Ways to Maintain Good Oral Health While Dental Offices are Closed

May 5, 2020

thompson-shereceChicago Dental Society member Dr. Sherece Thompson has put together some recommendations for patients to maintain good oral health practices between dental visits during the COVID-19 pandemic. This list covers everything from brushing to nutrition and hydration, as well as insight on what patients can expect while visiting the dentist if they are experiencing a dental emergency.


Brushing & Oral Care

Protect Your Teeth

The foundation of good oral care is brushing and flossing two to three times a day. Dr. Thompson recommends:

  • use a fluoridated toothpaste and mouthwash to provide as much protection to the tooth enamel as possible. Think of this as providing vitamins for your teeth.
  • use a mouth rinse that is non-alcohol based. A mouth rinse that contains alcohol can dry the mouth, leading to cavities. If you only have an alcohol-based mouth rinse on hand, consider diluting it with water before rinsing. An antiseptic non-alcohol mouth can be made by mixing one-part hydrogen peroxide (3% concentration commonly available at drug stores) with two parts water. Gargle for 60 seconds.

Caring for Dentures

Patients who wear partial or complete dentures should take the proper steps to keep their mouths clean and bacteria free. An at-home formula to clean partial or complete dentures can be made by mixing 1/4 cup bleach with 1/3 cup of water. Do not soak them in the bleach solution and definitely do not swallow. The dentures should be rinsed thoroughly and often with water or mouth rinse before wearing. This can be repeated two times per week. It’s also important that patients rinse their mouth and dentures after every meal and use only a pea-sized amount of adhesive in several areas when applying adhesive.

Nutrition & Staying Hydrated

Be Mindful of Snacking

Dr. Thompson knows we may be snacking more than usual while we are staying safe at home. She recommends limiting the frequency of between-meal snacks, especially those high in fructose, sucrose or those containing high levels of corn syrup like sodas, juices, and hydration drinks. If you crave a bowl of ice cream or bag of chips, she recommends adding them to a meal to limit the potential for cavities. If you do find yourself frequently snacking between meals, consider brushing more often. Staying Hydrated Drinking more water will also help wash away any particles left over from your snacks and to balance the PH levels in your mouth, which will help avoid cavities and minimize plaque. If you don’t prefer plain water, consider adding in oranges, lemon wedges or sliced cucumbers to jazz up your water to make it more flavorful. Staying hydrated is essential to maintaining a healthy mouth as well.

Toothbrush Storage Tips

When to Replace Your Toothbrush

According to the CDC, cold and flu season can last until late May. For patients recently ill with the common cold, flu, or sinus infection, Dr. Thompson recommends changing your toothbrush or brush head when the patient has fully recovered. She recommends replacing brush heads every three months or sooner if bristles begin to look worn. Another reminder is to let your toothbrush dry completely before storing it in a dark or closed space, and to keep your toothbrush as far away from the toilet as possible to eliminate the potential for germs or bacteria.

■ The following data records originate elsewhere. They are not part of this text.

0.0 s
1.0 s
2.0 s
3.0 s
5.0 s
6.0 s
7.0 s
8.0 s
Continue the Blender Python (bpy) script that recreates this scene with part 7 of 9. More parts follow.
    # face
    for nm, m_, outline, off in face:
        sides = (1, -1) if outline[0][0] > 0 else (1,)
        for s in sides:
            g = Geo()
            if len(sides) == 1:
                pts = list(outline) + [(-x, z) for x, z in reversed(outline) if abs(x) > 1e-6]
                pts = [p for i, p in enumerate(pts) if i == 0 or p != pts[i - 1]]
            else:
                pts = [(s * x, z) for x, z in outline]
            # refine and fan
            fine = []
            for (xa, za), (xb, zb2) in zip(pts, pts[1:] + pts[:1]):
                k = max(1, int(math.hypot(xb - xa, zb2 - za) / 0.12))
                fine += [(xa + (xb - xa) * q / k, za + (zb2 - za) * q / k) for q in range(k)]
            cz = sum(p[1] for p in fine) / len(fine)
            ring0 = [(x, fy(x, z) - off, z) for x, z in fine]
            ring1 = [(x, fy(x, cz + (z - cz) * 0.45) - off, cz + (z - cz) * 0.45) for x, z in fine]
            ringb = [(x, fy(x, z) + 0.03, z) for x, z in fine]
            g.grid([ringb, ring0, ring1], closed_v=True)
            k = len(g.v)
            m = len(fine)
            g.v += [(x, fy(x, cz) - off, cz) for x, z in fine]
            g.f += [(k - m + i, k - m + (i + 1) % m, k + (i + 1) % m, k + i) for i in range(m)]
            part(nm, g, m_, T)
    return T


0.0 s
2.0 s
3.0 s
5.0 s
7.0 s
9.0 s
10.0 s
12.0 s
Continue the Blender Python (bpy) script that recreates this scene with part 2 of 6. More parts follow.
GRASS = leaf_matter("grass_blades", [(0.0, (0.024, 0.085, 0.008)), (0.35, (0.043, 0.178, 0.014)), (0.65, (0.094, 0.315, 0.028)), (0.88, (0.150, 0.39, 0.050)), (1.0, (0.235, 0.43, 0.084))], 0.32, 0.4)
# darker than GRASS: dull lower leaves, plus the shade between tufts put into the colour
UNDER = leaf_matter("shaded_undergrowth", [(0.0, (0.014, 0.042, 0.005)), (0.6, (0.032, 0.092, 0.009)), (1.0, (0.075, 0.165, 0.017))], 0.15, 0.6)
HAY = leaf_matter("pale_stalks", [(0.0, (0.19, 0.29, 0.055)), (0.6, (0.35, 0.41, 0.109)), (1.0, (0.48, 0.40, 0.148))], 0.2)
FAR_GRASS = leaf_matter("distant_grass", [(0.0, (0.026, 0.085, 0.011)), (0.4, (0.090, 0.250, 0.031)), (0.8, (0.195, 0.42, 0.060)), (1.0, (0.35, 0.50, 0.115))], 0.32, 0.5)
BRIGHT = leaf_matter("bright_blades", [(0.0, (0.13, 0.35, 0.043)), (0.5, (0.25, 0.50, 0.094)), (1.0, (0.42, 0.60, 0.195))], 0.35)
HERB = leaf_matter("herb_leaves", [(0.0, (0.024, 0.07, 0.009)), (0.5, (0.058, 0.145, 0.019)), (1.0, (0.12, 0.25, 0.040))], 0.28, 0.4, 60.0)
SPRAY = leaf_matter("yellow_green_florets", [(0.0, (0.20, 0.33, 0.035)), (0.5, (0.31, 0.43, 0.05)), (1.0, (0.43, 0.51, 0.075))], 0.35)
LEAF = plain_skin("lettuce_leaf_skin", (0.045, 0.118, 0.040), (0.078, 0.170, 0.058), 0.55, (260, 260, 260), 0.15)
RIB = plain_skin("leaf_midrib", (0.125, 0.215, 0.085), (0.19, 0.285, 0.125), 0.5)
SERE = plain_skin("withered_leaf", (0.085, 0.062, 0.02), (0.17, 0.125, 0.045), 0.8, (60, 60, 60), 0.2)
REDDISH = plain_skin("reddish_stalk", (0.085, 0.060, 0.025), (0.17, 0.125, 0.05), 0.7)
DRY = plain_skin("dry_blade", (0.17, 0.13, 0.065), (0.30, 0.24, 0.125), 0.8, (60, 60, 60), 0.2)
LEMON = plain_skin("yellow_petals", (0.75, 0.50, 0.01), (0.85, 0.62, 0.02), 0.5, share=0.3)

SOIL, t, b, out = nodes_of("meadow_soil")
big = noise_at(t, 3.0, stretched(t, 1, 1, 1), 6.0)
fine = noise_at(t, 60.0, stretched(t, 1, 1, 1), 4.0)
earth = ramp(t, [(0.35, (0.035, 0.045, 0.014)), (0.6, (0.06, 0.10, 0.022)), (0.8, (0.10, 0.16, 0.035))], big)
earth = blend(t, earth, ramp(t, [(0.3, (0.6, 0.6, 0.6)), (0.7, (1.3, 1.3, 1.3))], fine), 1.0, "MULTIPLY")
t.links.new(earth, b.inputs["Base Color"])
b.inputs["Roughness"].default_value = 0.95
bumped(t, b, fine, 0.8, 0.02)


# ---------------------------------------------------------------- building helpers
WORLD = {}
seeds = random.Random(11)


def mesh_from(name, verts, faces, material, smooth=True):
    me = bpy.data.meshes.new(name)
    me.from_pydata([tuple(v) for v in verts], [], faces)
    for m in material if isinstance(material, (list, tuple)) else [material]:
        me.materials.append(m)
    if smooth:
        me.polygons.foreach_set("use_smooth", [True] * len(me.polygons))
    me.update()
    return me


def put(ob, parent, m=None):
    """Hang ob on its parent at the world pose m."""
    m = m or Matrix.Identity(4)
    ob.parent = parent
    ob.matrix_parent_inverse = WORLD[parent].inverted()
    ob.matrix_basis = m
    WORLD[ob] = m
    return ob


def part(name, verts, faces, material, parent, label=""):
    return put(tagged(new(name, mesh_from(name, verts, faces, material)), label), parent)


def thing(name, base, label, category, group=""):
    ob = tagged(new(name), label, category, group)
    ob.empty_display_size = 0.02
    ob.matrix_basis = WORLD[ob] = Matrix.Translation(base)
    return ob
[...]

Patients Seeking Emergency Procedures

What to Expect

Patients’ health and safety is the top priority for all CDS dentists, who are carefully working to address patient emergencies right now. Dr. Thompson said many CDS dentists are scheduling tele-dentistry video calls and questionnaires to help provide care to patients in pain. Any patient who in need of an emergency visit should expect extra precautions, such as being asked to wait in their car, to wear a mask and to have their temperature taken. Patients experiencing swelling, bleeding or inflamed gums, are unable to eat or chew, have a broken tooth, have dentures causing irritation in the mouth or a possible infection in their mouth should call their dentist immediately.